Le un est donc considéré comme le premier (attention, un n'est pas un nombre premier par convention) des nombres. Étymologiquement, il souligne souvent le début d'une énumération concrète d'objets. C'est pourquoi la représentation va souvent se matérialiser par des cailloux (les bouliers chinois) ou sur les phalanges des doigts (les Romains pouvaient compter jusqu'à 9 999 grâce à des signes similaires à ceux du langage des sourds-muets).

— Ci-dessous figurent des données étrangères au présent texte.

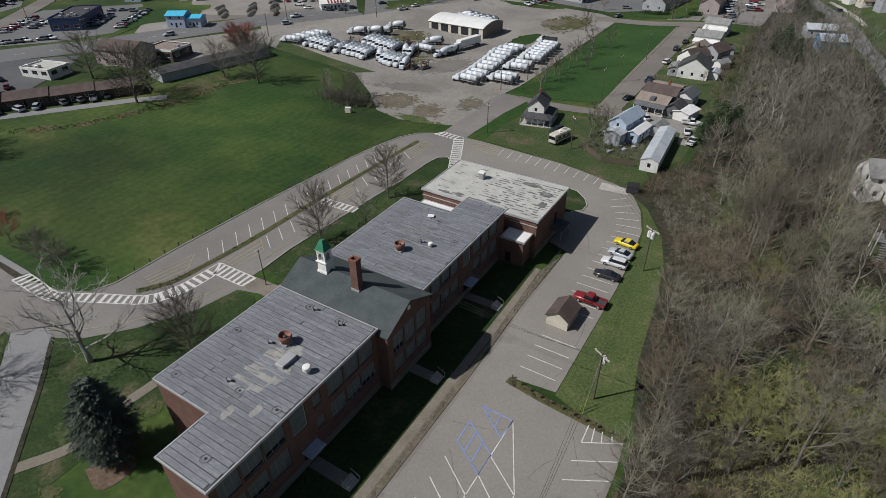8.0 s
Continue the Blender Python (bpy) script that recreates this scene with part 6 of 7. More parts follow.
utility_pole(-10.7, 55.8, 9.0, "wooden utility pole with a white transformer on the verge", 2.8, 1, 60)
for a, b in (((-10.7, 55.8), (-11.6, 52.6)), ((-10.7, 55.8), (-11.1, 52.3))):
    g = thing("guy_wire", "stay wire with a yellow guard", "cable", group="guy wires")
    part("stay", tube(bmesh.new(), (*a, 8.2), (*b, 0.0), 0.015, 0.015, 5), M_STEEL, g)
    lo, hi = Vector((*b, 0.0)), Vector((*a, 8.2))
    part("guard", tube(bmesh.new(), lo, lo.lerp(hi, 0.28), 0.05, 0.05, 6), M_YELLOWGUARD, g, "yellow plastic guard")
utility_pole(-13.1, 89.3, 9.4, "wooden utility pole with three white transformers", 3.0, 3, 60)
utility_pole(-8.6, 20.0, 9.2, "wooden utility pole by the lot", 2.2, 0, 10)
for s in (-0.9, 0.0, 0.9):
    wire((-10.7 + s * 0.5, 55.8 + s, 8.5), (-13.1 + s * 0.3, 89.3 + s, 8.9), 0.7, "dark overhead wire along the verge")
    wire((-10.7 + s * 0.5, 55.8 + s, 8.5), (-8.6, 20 + s, 8.7), 0.7, "dark overhead wire along the verge")
    wire((-13.1 + s * 0.3, 89.3 + s, 8.9), (-44.0, 133.0 + s, 8.4), 0.9, "dark overhead wire over the lot")
for s in (0.0, 0.8, 1.6):
    wire((-10.7, 55.8, 8.4 - 0.3 * s), (-36.9, 54.5 + s, 9.2), 0.8, "dark service wire to the school")
utility_pole(-44.0, 133.0, 9.0, "wooden utility pole beside the lawn", 1.8, 0, 40)
utility_pole(-67.9, 131.7, 8.6, "wooden utility pole at the road mouth", 1.6, 0, 60)
for k, (x, y) in enumerate(FAR_POLES):
    utility_pole(x, y, 9.5, "grey wooden utility pole by the street", 2.0, 0, 0)
wire((-50.5, 176.3, 9), (-50.3, 193.3, 9), 0.4, "dark overhead wire along the street")
wire((-50.3, 193.3, 9), (-49.9, 226.5, 9), 0.5, "dark overhead wire along the street")
wire((-67.9, 131.7, 8.1), (-82.9, 169.6, 9), 0.6, "dark overhead wire over the road")
lp = thing("lamp_post", "slim grey lamp post beside the entry walk", "street lamp", pose(-69.2, 50.6, 0))
part("pole", tube(bmesh.new(), (0, 0, 0), (0, 0, 7.6), 0.09, 0.06, 8), M_DARKMETAL, lp)
part("lantern", bevelled(boxes((-0.2, 0.2, -0.45, 0.1, 7.55, 7.75)), 0.04, 1), M_STEEL, lp)
POST = None
spots = [p for p, _ in along(DRIVE[5:13], 3.2, 1.0)]
for p in spots:
    m = pose(p.x - 0.7, p.y, ground_z(p.x, p.y))
    if POST:
        POST = copy_thing(POST, m)
    else:
        POST = thing("guard_post", "short dark wooden guard post beside the field", "post", m, "field guard posts")
        part("post", bevelled(boxes((-0.1, 0.1, -0.1, 0.1, 0, 0.8)), 0.02, 1), M_WOODPOLE, POST)
for p, _ in along([(-22.0, 52.9), (-17.0, 51.6), (-11.7, 51.2), (-5.2, 50.6)], 1.7):
    m = pose(p.x, p.y + 0.5, 0)
    POST = copy_thing(POST, m)
    POST["group"] = "lot guard posts"
    POST["label"] = "short dark wooden guard post beside the lot"
sg = thing("pole_sign", "tall white roadside sign on a steel pole", "sign", on_ground(-147.4, 307.2, 20))
part("pole", tube(bmesh.new(), (0, 0, -0.2), (0, 0, 9), 0.25, 0.2, 8), M_STEEL, sg)
fc = part("panel", bevelled(boxes((-4.2, 4.2, -0.3, 0.3, 6.6, 9.8)), 0.05, 1), M_TRIM, sg)
part("bar", boxes((-3.3, 3.3, -0.34, -0.305, 7.8, 8.5)), P_RED, fc)
ub = thing("utility_cabinet", "small pale utility cabinet at the field edge", "cabinet", on_ground(-111.2, 124.0, 20))
part("body", bevelled(boxes((-0.9, 0.9, -0.5, 0.5, 0, 1.5)), 0.05, 1), M_CREAM, ub)
part("lid", bevelled(boxes((-0.95, 0.95, -0.55, 0.55, 1.5, 1.6)), 0.03, 1), M_TRIM, ub)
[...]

Par la suite, le un va être représenté de façon plus abstraite dans un système d'écriture. Il va devenir un symbole graphique. Le un que nous connaissons sous la forme « 1 » est issu de la déformation du nombre indien après une transition par les mathématiciens arabes. En effet, les chiffres qu'on appelle arabes sont, à l'origine, des inventions indiennes !
Le nombre e
Pour comprendre ce nombre irrationnel, il est utile tout d'abord de comprendre l'histoire de l'émergence de son besoin.
Au XVIe siècle, il n'existe ni ordinateur ni calculatrice. Or les sociétés occidentales dans leur course à la maîtrise des océans, dans l'émergence des transactions boursières ou encore dans l'étude des astres, ont besoin de calculs de plus en plus précis.
Dans cette optique, un mathématicien écossais du nom de John Napier ( ou John Neper) entreprend, pendant 20 ans, de réaliser des tables de calculs qui simplifieraient les opérations complexes. Il pose ainsi les bases du calcul logarithmique en 1617. L'un des systèmes de calcul logarithmique sera le logarithme népérien (noté ln).
Les logarithmes sont des nombres artificiels utilisés pour obtenir le résultat de l'opération. Ils servent d'intermédiaires. Cependant, ces nombres intermédiaires sont transcendants, et, de la même manière que pour le nombre π des siècles auparavant, les mathématiciens vont faire émerger un symbole qui permettra de nommer en une lettre une infinité de chiffres, c'est le nombre e. Ainsi ln(e) = 1.
Même s'il sera étudié par Leibniz, Huygens ou encore Bernoulli, le nombre e sera nommé conventionnellement par le mathématicien Suisse Leonhard Euler (1707-1783) qui attribuera cette lettre en rapport, non pas avec son nom, mais avec la fonction exponentielle qu'elle décrit.